I sold the remaing few CROX shares today. Not because I was scared of the bad news from mortgage and banking industries, and general worsening US economy. It’s because I think the Crocs story is over, for now.
Lessons learned (this is related to my previous Stock Lessons series…)
1) When someone claims some new company is going to be next Microsoft, Google, etc. Run, not just walk away from it. On May 26 2007 our friend “expert” Georges Yared wrote a piece saying Crocs is the next Nike. Well, it looks more likely Crocs is the next Heelys 🙂
2) Cramer is actually right on this one. He said CROX is a trade. And he also said “massive short interest, plus lots of hype” means disaster down the road.

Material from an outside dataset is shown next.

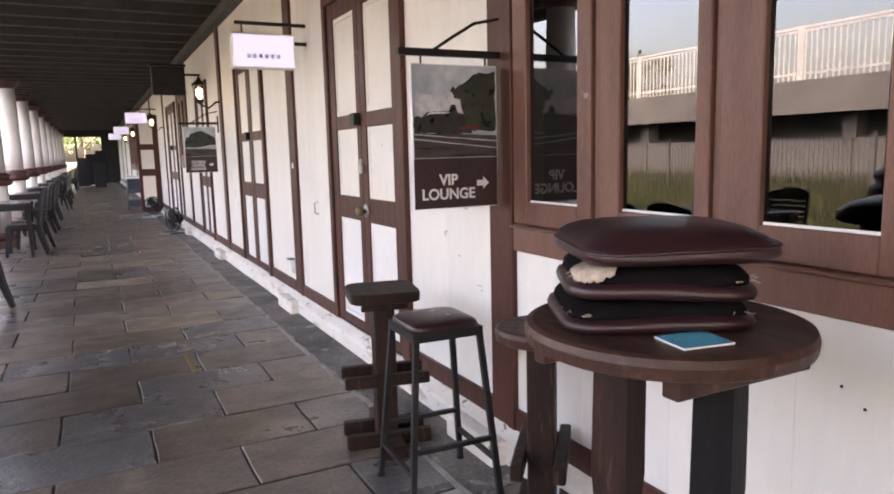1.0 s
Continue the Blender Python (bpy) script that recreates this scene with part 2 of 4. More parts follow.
def rod(points, r, seg=8, bm=None, square=False):
    """A bar along points, round or square in section."""
    bm = bm or bmesh.new()
    pts = [Vector(p) for p in points]
    rings, side = [], None
    k = 4 if square else seg
    for i, p in enumerate(pts):
        d = (pts[min(i + 1, len(pts) - 1)] - pts[max(i - 1, 0)]).normalized()
        ref = Vector((0, 0, 1)) if abs(d.z) < 0.9 else Vector((1, 0, 0))
        side = d.cross(ref).normalized()
        up = side.cross(d)
        rr = r[i] if isinstance(r, (list, tuple)) else r
        off = math.pi / 4 if square else 0.0
        s = math.sqrt(2) if square else 1.0
        rings.append([bm.verts.new(p + (side * math.cos(off + 2 * math.pi * j / k) + up * math.sin(off + 2 * math.pi * j / k)) * rr * s) for j in range(k)])
    for a, b in zip(rings, rings[1:]):
        for j in range(k):
            bm.faces.new((a[j], a[(j + 1) % k], b[(j + 1) % k], b[j]))
    bm.faces.new(rings[0][::-1])
    bm.faces.new(rings[-1])
    return bm


def torus(cx, cy, cz, R, r, axis="z", seg=28, ring=8, bm=None):
    bm = bm or bmesh.new()
    rows = []
    for i in range(seg):
        a = 2 * math.pi * i / seg
        row = []
        for j in range(ring):
            b = 2 * math.pi * j / ring
            u, v, w = (R + r * math.cos(b)) * math.cos(a), (R + r * math.cos(b)) * math.sin(a), r * math.sin(b)
            p = {"z": (u, v, w), "x": (w, u, v), "y": (u, w, v)}[axis]
            row.append(bm.verts.new((cx + p[0], cy + p[1], cz + p[2])))
        rows.append(row)
    for i in range(seg):
        for j in range(ring):
            bm.faces.new((rows[i][j], rows[(i + 1) % seg][j], rows[(i + 1) % seg][(j + 1) % ring], rows[i][(j + 1) % ring]))
    return bm


def pad(a, b, power, profile, seg=48):
    """A rounded-square body: rings of (inset, height) from the bottom up."""
    bm, rings = bmesh.new(), []
    for inset, z in profile:
        ring = []
        for i in range(seg):
            c, s_ = math.cos(2 * math.pi * i / seg), math.sin(2 * math.pi * i / seg)
            ring.append(bm.verts.new((math.copysign(abs(c) ** (2 / power), c) * (a - inset), math.copysign(abs(s_) ** (2 / power), s_) * (b - inset), z)))
        rings.append(ring)
    for ra, rb in zip(rings, rings[1:]):
        for i in range(seg):
            bm.faces.new((ra[i], ra[(i + 1) % seg], rb[(i + 1) % seg], rb[i]))
    bm.faces.new(rings[0][::-1])
    bm.faces.new(rings[-1])
    return bm


def text_mesh(body, size, m, depth=0.0015):
    cu = bpy.data.curves.new("text", "FONT")
    cu.body, cu.size, cu.extrude, cu.align_x = body, size, depth, "CENTER"
    cu.space_line, cu.offset = 0.95, 0.0016
    ob = bpy.data.objects.new("text", cu)
    scene.collection.objects.link(ob)
    me = bpy.data.meshes.new_from_object(ob.evaluated_get(bpy.context.evaluated_depsgraph_get()))
    bm = bmesh.new()
    bm.from_mesh(me)
    bm.transform(m)
    bpy.data.objects.remove(ob)
    return bm


# ---- ground, floor ----
bm = bmesh.new()
add_box(bm, -900, -5.35, -900, 900, -0.6, -0.22)
link_ground = tagged(link("ground", bm, SOIL), "dry patchy grass ground beside the walkway", "ground", kind="structure")
bm = bmesh.new()
add_box(bm, -5.35, 0.2, -9, 47, -0.6, -0.012)
floor = tagged(link("floor", bm, JOINT), "old grey and buff flagstone walkway floor", "floor", kind="structure")
bm = bmesh.new()
nst = 40
for i in range(nst):
    y0 = -9 + i * 1.4
    add_box(bm, -0.325 + random.uniform(-0.008, 0.008), 0.02, y0, y0 + 1.394, -0.3, random.uniform(-0.003, 0.002))
pavement = tagged(link("pavement", bm, STRIP), "worn dark cement strip along the wall foot", "pavement", kind="structure")
bm = bmesh.new()
prev = None
for i in range(340):
    y = -3 + i * 0.14
    a = -0.348 + random.uniform(-0.006, 0.006) + 0.008 * math.sin(y * 2.3)
    b = a + 0.026 + random.uniform(-0.008, 0.012)
    z = 0.004 + random.uniform(-0.003, 0.002)
    cur = [bm.verts.new(p) for p in ((a, y, -0.02), (a, y, z), (b, y, z), (b, y, -0.02))]
    if prev:
        for j in range(3):
            bm.faces.new((prev[j], prev[j + 1], cur[j + 1], cur[j]))
    prev = cur
part("fillet", bm, FILLET, pavement, "ragged pale cement line")
part("paint_mark", box(-1.108, -1.084, 4.53, 4.94, -0.001, 0.0045), TAPE, floor, "worn yellow painted mark")



def row_y(k):
    """The seam before row k."""
    return 5.394 + (k - 6) * (0.444 if k < 6 else 0.466)


def slab_outline(k, x0, x1):
    g = 0.006
    pts = []
    for x, e in ((x0 + g, 0), (x1 - g, 0), (x1 - g, 1), (x0 + g, 1)):
        pts.append((x, row_y(k + e) + (-g if e else g)))
    return pts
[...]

3) Last but (certainly) not least, our real expert Buffett said in his year 2007 annual letter to shareholder: his worst investment in his 40+ years of investing, a shoe company called Dexter.
A few random question for myself:
1) Which is harder, invest/speculate in the US market or the Chinese market?
2) With this week’s drop of Mindray, CHL and RIM, which one is more attractive? I need to consider both the risk/reward, and co-relation (diversification) of the stocks. Both CHL and RIM are wireless play; Mindray and CHL has 50% and 100% exposure in China, respectively.
3) I started to invest in the US in year 2002, so the last bear market in my memory is 2002. I remember in summer 2002 Enron/Worldcom accounting scandals are all over the news, and everybody is skeptical of all the corporate earnings. The assumption of “guilt”, just like a few bad apples could spoil the whole basket of fruits.
It looks like the world credit market (banks, hedge funds) are in a very similar situtation now. When will things cleared up? I don’t know. Last bear market touched bottom in March 2003 when US launched Iraq war. Unfortunately US is running out money this time, and China won’t lend this time, so we have one fewer indicator this time 🙂
Seriously, the root cause of last bear market was the dot com crash and the accounting scandal. The market rocovered only after the dot com bubble went away, and the Sabane-Oxly law to enforce better accounting control got passed.
This time the problem is a little different: an important piece of economy, financial institutions (banks, insurance companies, hedge funds etc.) are sick. The goverment is trying to inject something to keep them going. I think it will take a while for them to stand on their own feet and keep the economy growing again.